Mr. Bush said last week that he would resist adopting a European-style system of allotting and trading pollution permits, a setup framed by the Kyoto climate treaty that aimed to cap the total amount of carbon dioxide released by companies.
But several countries have adopted similar systems, and some big American companies have urged a European-style solution. Additionally, a group of chief executives from large companies in the energy sector called Monday for establishing a global carbon market.
Europeans took an early lead in efforts to curb global warming by championing the Kyoto Protocol and then by establishing the largest carbon management system in the world to meet its requirements. The two-year-old system involves complicated quotas that cap carbon dioxide emissions from thousands of factories across the trade bloc.
Defenders of the European system say that it still is in its infancy.
"What's important is Europe's experimental approach," Tom Wilbanks, a climate scientist at Oak Ridge National Laboratory in Tennessee, said. "Aspects of the European system that work will be exported widely," he said, adding that European boldness will "help people avoid repeating the same mistakes."
Others, including Lawrence Summers, the former president of Harvard, argue that Europe has embarked on a project that needs a major overhaul. So far, progress in Europe has been modest when compared with international commitments.
In the 15 European countries that signed up to common Kyoto targets, the overall decline in emissions was about 2 percent by 2005 compared with 1990 levels, said Andreas Barkman, the project manager for greenhouse gases at the European Environment Agency. The Kyoto goal is 8 percent.
Last year, Europe was forced to cut the number of credits it hands out after companies successfully lobbied governments, flooding the market. Certain sectors like steel benefited from over-allocations by selling excess credits.
Electricity producers like E.On and RWE in Germany and Vattenfall, the Swedish energy company, also benefited from free allowances, by passing on costs to their customers, according to Jos Sijm, a senior economist at the Energy Research Center of the Netherlands, who tracks the issue.

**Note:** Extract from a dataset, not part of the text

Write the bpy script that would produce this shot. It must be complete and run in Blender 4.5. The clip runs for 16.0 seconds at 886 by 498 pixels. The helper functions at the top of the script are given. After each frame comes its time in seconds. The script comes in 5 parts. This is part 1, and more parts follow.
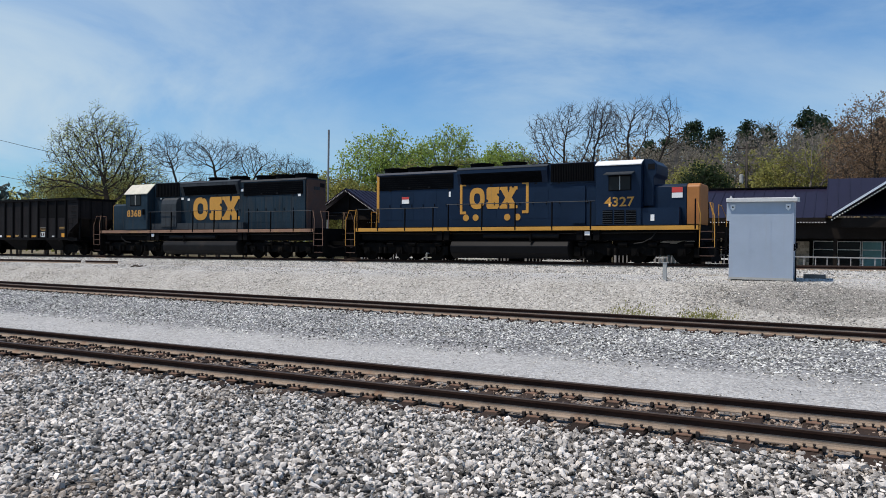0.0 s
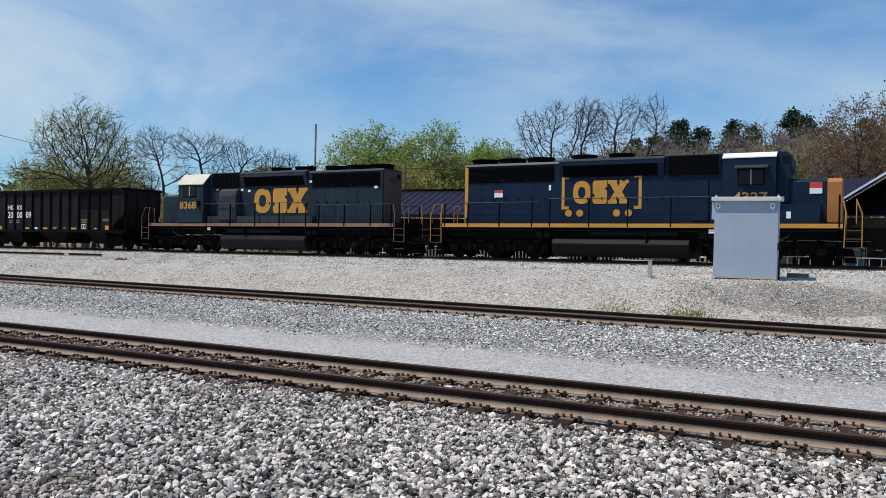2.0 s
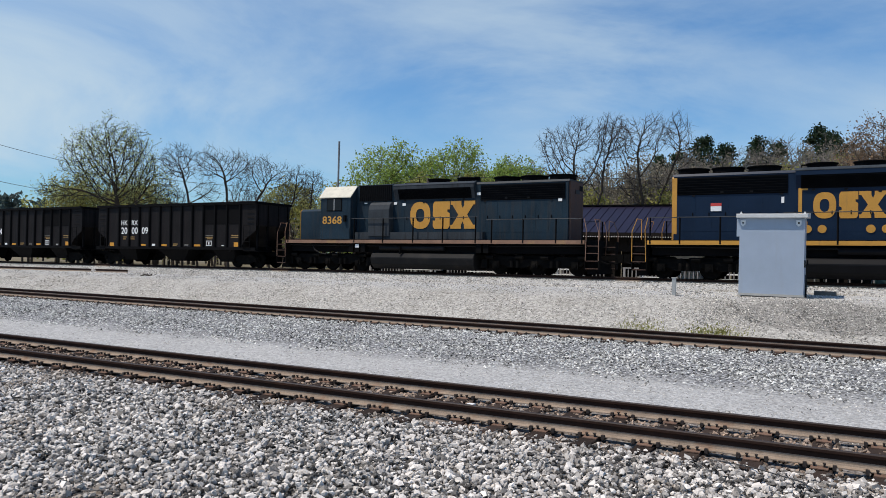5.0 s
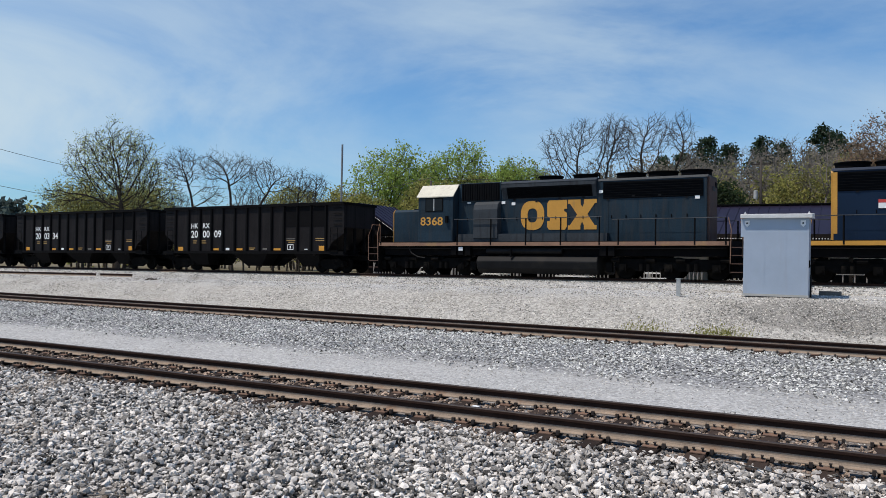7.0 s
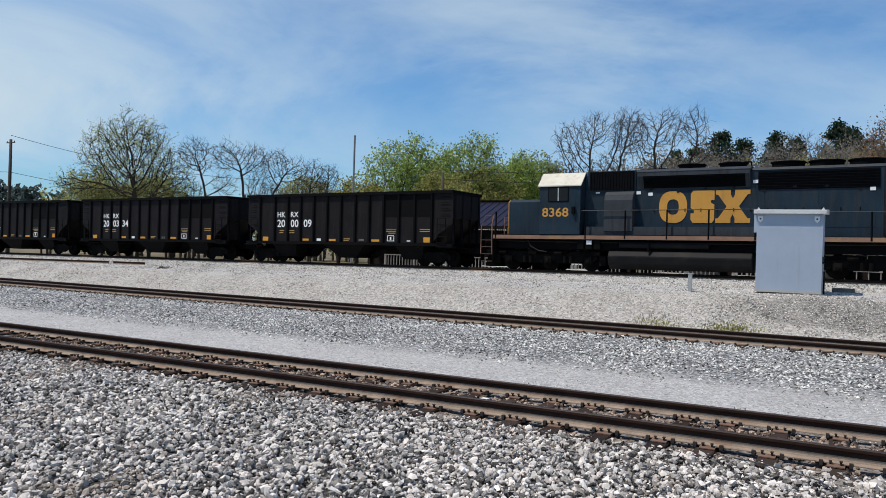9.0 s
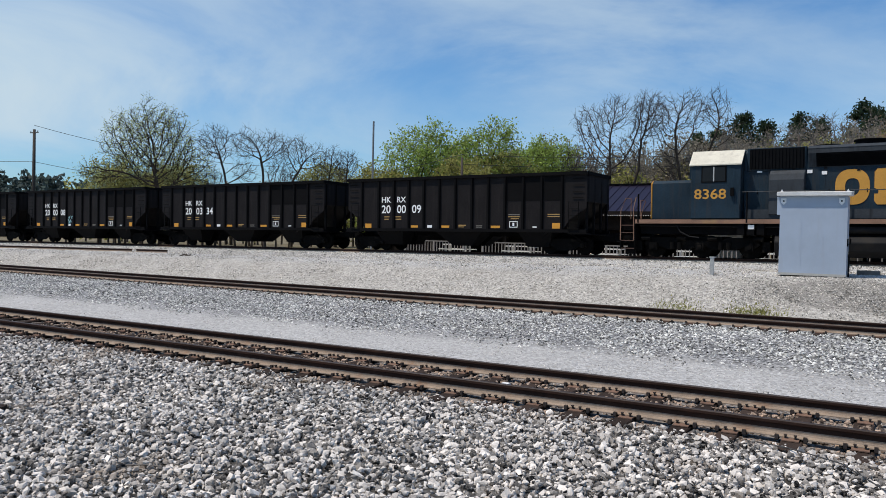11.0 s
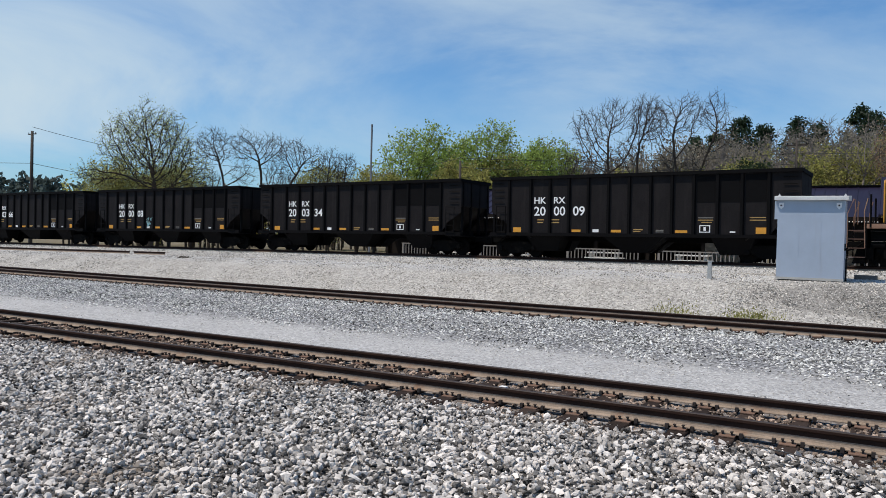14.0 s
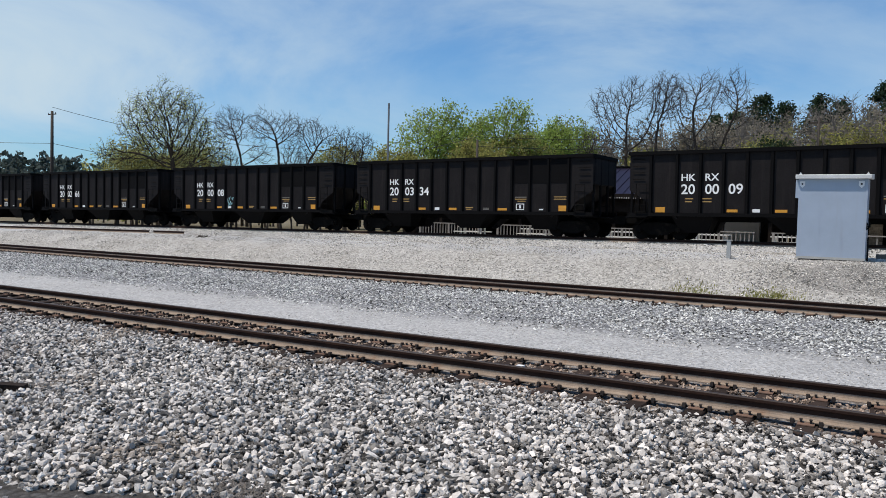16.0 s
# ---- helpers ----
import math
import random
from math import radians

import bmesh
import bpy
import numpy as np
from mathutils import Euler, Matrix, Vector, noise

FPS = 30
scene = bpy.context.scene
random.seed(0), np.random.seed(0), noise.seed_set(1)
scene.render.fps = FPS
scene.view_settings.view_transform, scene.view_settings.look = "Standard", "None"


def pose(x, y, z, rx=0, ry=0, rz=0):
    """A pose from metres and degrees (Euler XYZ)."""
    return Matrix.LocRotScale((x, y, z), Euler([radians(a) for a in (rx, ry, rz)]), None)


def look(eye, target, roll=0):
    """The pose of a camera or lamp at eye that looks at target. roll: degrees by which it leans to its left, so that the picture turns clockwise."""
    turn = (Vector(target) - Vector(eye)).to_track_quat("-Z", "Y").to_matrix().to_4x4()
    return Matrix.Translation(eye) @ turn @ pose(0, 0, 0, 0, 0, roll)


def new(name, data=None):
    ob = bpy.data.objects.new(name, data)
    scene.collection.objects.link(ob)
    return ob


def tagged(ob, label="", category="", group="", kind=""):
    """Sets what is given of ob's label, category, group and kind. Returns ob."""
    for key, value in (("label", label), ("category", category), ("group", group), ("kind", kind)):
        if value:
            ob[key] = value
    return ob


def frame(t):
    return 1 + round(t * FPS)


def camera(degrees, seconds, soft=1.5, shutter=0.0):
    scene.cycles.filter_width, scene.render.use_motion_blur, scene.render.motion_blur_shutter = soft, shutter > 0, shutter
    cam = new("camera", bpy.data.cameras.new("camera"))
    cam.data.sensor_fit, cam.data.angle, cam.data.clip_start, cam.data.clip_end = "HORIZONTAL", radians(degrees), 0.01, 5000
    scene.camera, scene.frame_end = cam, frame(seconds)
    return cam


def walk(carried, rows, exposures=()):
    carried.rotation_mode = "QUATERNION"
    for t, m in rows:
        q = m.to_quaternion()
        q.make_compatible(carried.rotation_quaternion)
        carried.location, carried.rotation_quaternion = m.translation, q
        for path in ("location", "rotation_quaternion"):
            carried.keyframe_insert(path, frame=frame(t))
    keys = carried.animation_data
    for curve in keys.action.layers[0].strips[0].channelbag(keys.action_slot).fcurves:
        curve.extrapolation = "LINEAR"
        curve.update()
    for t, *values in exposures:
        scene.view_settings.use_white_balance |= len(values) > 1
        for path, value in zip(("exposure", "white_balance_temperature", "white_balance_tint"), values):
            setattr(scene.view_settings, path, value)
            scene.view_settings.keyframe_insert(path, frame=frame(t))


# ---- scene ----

"The first phase definitely did not deliver reductions in emissions," said Mahi Sideridou, the European Union climate policy director for Greenpeace in Brussels.
In the United States, General Motors, Duke Energy and others have lined up in favor of European-style quotas, leading many environmentalists and experts to question whether these companies would be required to do enough to change their business practices in ways that create an effective transition to a cleaner environment.
"The concern in the United States is that the caps would be set too low, and in that case companies would get off easy," Peter Haas, a professor of political science at the University of Massachusetts, Amherst, said.